22 At the hearing, the representative of the Luxembourg Government did not contest the Commission's assertion that industries of the type operating in Luxembourg necessarily discharge into water substances covered by the Directive. He even acknowledged that some of those substances are discharged into the aquatic environment in Luxembourg, although he did not specify the substances in question. He also admitted that the Luxembourg legislation does not contain quality objectives of the type referred to in Article 7(3) of the Directive.

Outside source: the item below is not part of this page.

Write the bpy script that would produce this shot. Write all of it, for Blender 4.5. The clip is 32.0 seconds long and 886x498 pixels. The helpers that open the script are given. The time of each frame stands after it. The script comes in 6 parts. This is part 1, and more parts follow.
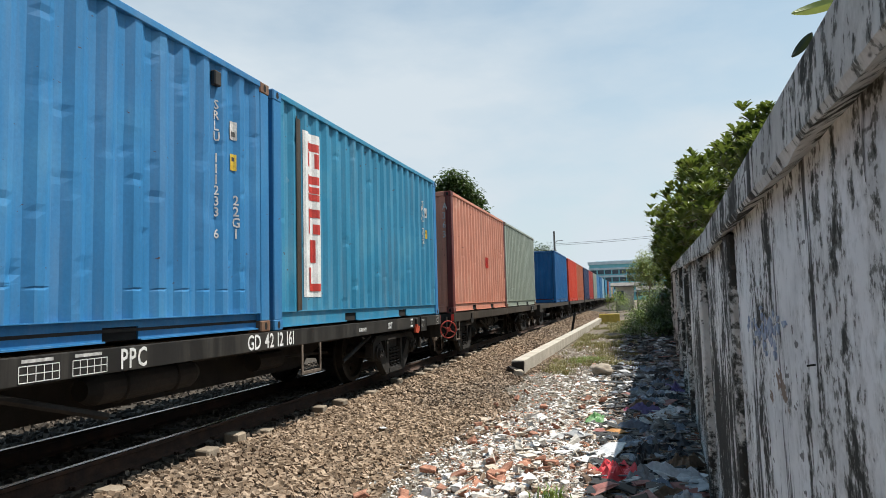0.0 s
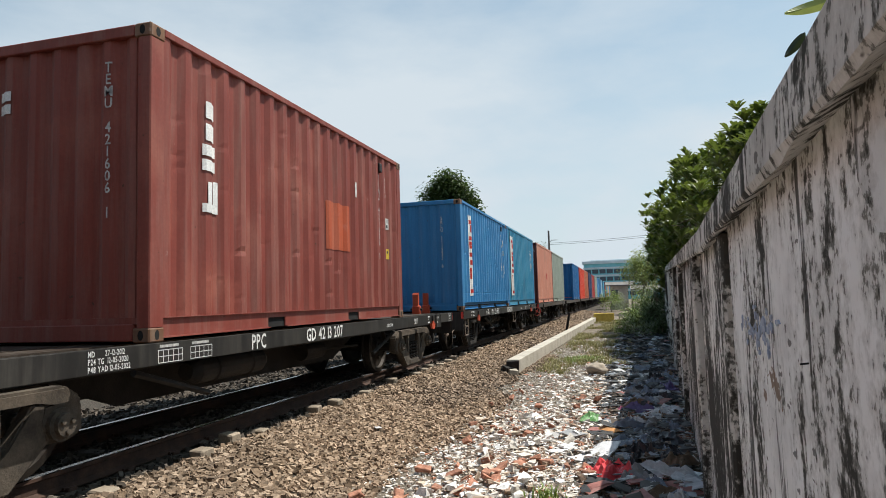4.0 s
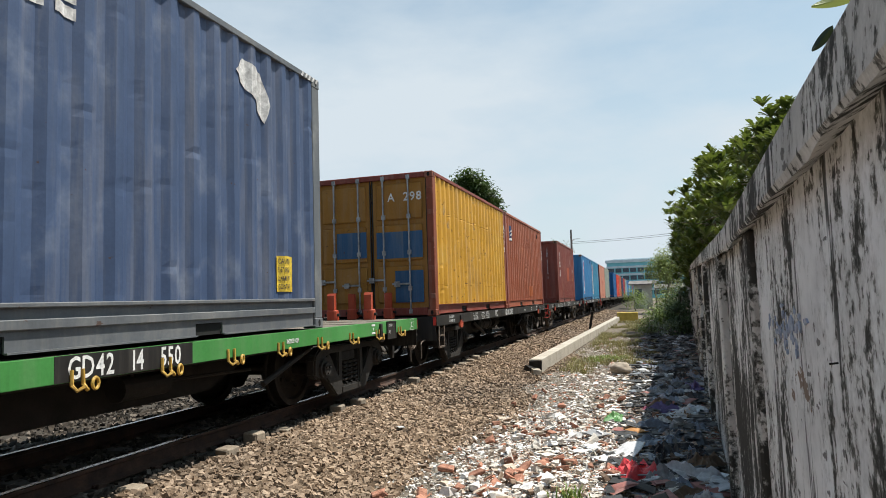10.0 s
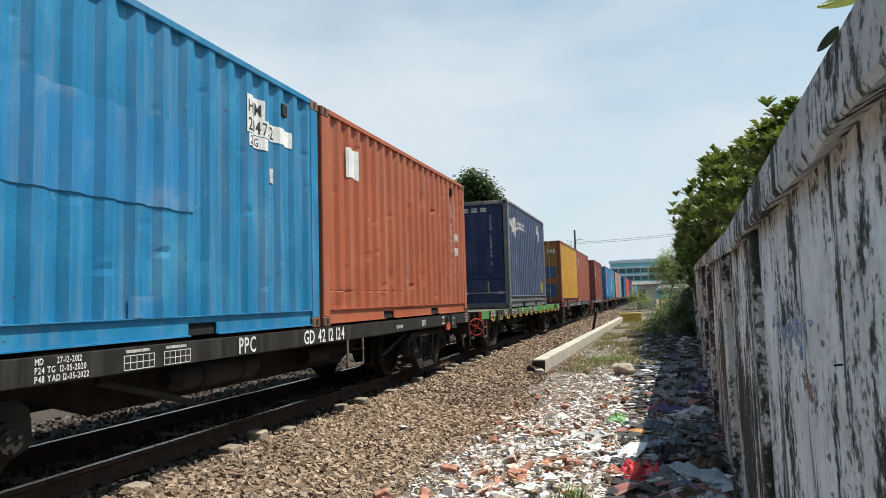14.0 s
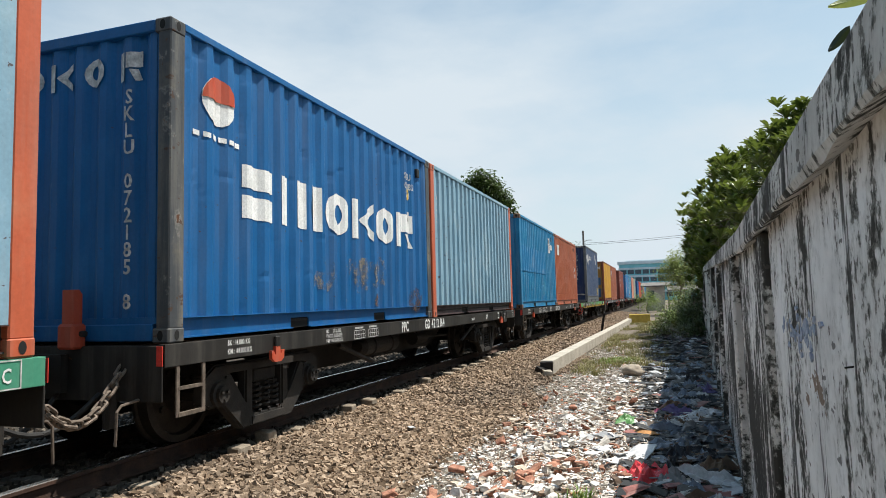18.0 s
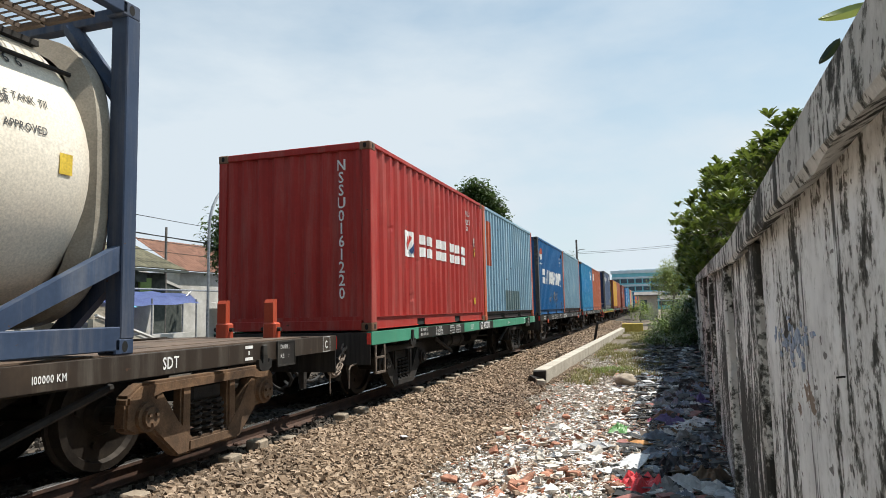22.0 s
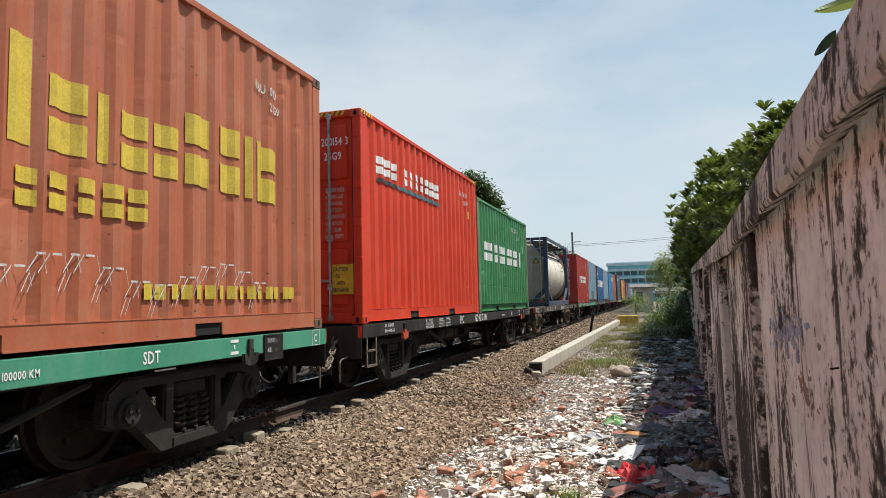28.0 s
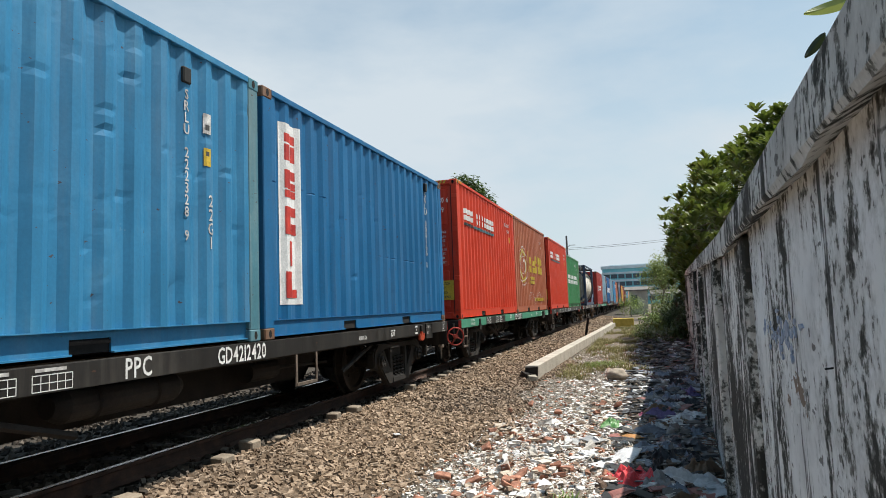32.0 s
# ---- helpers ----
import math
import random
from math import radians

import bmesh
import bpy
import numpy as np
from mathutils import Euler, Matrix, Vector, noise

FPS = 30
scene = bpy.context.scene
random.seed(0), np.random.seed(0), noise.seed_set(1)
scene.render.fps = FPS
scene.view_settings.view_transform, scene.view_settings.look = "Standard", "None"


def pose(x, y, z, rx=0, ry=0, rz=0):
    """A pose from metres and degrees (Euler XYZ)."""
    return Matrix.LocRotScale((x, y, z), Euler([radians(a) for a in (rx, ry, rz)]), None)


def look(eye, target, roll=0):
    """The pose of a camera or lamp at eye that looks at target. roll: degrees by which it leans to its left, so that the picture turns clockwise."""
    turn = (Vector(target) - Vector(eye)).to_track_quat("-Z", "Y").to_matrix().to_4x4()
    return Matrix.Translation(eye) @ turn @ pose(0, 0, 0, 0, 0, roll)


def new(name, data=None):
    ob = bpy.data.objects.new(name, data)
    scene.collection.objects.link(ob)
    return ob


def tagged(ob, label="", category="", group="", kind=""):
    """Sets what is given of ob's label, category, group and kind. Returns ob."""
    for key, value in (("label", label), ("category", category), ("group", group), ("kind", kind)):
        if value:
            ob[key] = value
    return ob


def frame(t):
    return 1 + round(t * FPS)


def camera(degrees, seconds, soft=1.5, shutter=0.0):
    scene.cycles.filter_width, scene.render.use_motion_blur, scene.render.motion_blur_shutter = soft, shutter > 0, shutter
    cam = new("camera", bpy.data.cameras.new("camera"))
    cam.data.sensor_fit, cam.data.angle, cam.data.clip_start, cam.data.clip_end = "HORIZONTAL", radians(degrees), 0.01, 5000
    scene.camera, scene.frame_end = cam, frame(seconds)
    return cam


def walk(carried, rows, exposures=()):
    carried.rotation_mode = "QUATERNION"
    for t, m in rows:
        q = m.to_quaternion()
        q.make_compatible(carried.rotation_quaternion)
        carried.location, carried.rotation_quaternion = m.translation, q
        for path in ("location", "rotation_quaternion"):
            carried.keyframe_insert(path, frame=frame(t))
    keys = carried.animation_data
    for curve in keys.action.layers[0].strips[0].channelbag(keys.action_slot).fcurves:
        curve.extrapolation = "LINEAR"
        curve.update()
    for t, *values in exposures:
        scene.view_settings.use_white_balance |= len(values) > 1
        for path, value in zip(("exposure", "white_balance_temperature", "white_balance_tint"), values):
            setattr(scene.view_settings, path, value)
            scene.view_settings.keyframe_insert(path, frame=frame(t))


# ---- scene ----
cam = camera(68.16, 32.0, soft=0.9)
EYE = Vector((4.815, 0.0, 1.208))
# seconds, degrees that the view turns left of the line, its tilt and its lean
VIEW = [
    (0, 15.952, 4.476, -1.54), (0.5, 15.923, 4.361, -1.44), (1, 15.955, 4.356, -1.27), (1.5, 15.933, 4.310, -1.47),
    (2, 15.751, 4.255, -1.49), (2.5, 15.636, 4.379, -1.51), (3, 15.446, 4.353, -1.46), (3.5, 15.443, 4.453, -1.53),
    (5.5, 15.624, 4.083, -1.97), (6, 15.671, 3.953, -1.76), (6.5, 15.778, 3.879, -1.75), (7, 15.719, 3.777, -1.85),
    (7.5, 15.554, 3.677, -1.80), (8, 15.626, 3.569, -1.81), (8.5, 15.837, 3.517, -1.89), (9, 15.977, 3.857, -1.64),
    (9.5, 16.770, 4.044, -1.59), (10, 17.396, 4.451, -1.83), (10.5, 17.654, 4.417, -1.92), (11, 17.968, 4.333, -2.03),
    (11.5, 18.029, 4.262, -2.02), (12, 17.932, 4.188, -2.15), (12.5, 17.780, 4.351, -2.25), (13, 17.730, 4.544, -2.01),
    (13.5, 17.783, 4.479, -2.01), (14, 17.705, 4.439, -1.60), (14.5, 17.806, 4.617, -1.80), (16.5, 17.699, 4.132, -2.15),
    (17, 17.780, 3.868, -2.36), (17.5, 17.913, 4.150, -1.80), (18, 18.410, 4.523, -1.46), (18.5, 18.488, 4.528, -1.72),
    (19, 18.246, 4.716, -1.99), (19.5, 18.078, 4.707, -1.87), (20, 18.046, 4.708, -1.79), (20.5, 17.996, 4.683, -1.55),
    (21, 18.016, 5.051, -1.55), (21.5, 18.004, 5.275, -1.43), (22, 17.827, 5.258, -1.27), (22.5, 17.822, 5.179, -1.34),
    (23, 17.706, 4.944, -1.40), (23.5, 17.503, 4.694, -1.46), (24, 17.590, 4.313, -1.54), (24.5, 17.427, 4.155, -1.78),
    (25, 17.213, 3.985, -1.80), (25.5, 17.162, 3.891, -1.61), (27.5, 17.626, 4.611, -1.35), (28, 17.485, 4.595, -1.37),
    (28.5, 17.412, 4.686, -1.38), (29, 17.296, 4.739, -1.45), (29.5, 17.222, 4.723, -1.50), (30, 17.312, 4.753, -1.73),
    (30.5, 17.181, 4.767, -1.94), (31, 17.087, 4.791, -1.98), (31.5, 17.144, 4.900, -1.82), (32, 17.006, 5.012, -2.05)]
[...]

23 In those circumstances, it must be held that, by failing to adopt programmes to reduce pollution in respect of 99 substances within List I in the annex to the Directive which require, according to the first indent in List II, to be treated as substances in the latter list, the Grand Duchy of Luxembourg has failed to fulfil its obligations under the said Directive.

Costs

24 Under Article 69(2) of the Rules of Procedure, the unsuccessful party is to be ordered to pay the costs if they have been applied for in the successful party's pleadings. Since the Grand Duchy of Luxembourg has been essentially unsuccessful, it must be ordered to pay the costs.

On those grounds,

THE COURT

(Sixth Chamber)

hereby:

1. Declares that, by failing to adopt programmes to reduce pollution in respect of 99 substances within List I in the annex to Council Directive 76/464/EEC of 4 May 1976 on pollution caused by certain dangerous substances discharged into the aquatic environment of the Community which require, according to the first indent in List II, to be treated as substances in the latter list, the Grand Duchy of Luxembourg has failed to fulfil its obligations under the said Directive;

2. Dismisses the remainder of the application;

3. Orders the Grand Duchy of Luxembourg to pay the costs.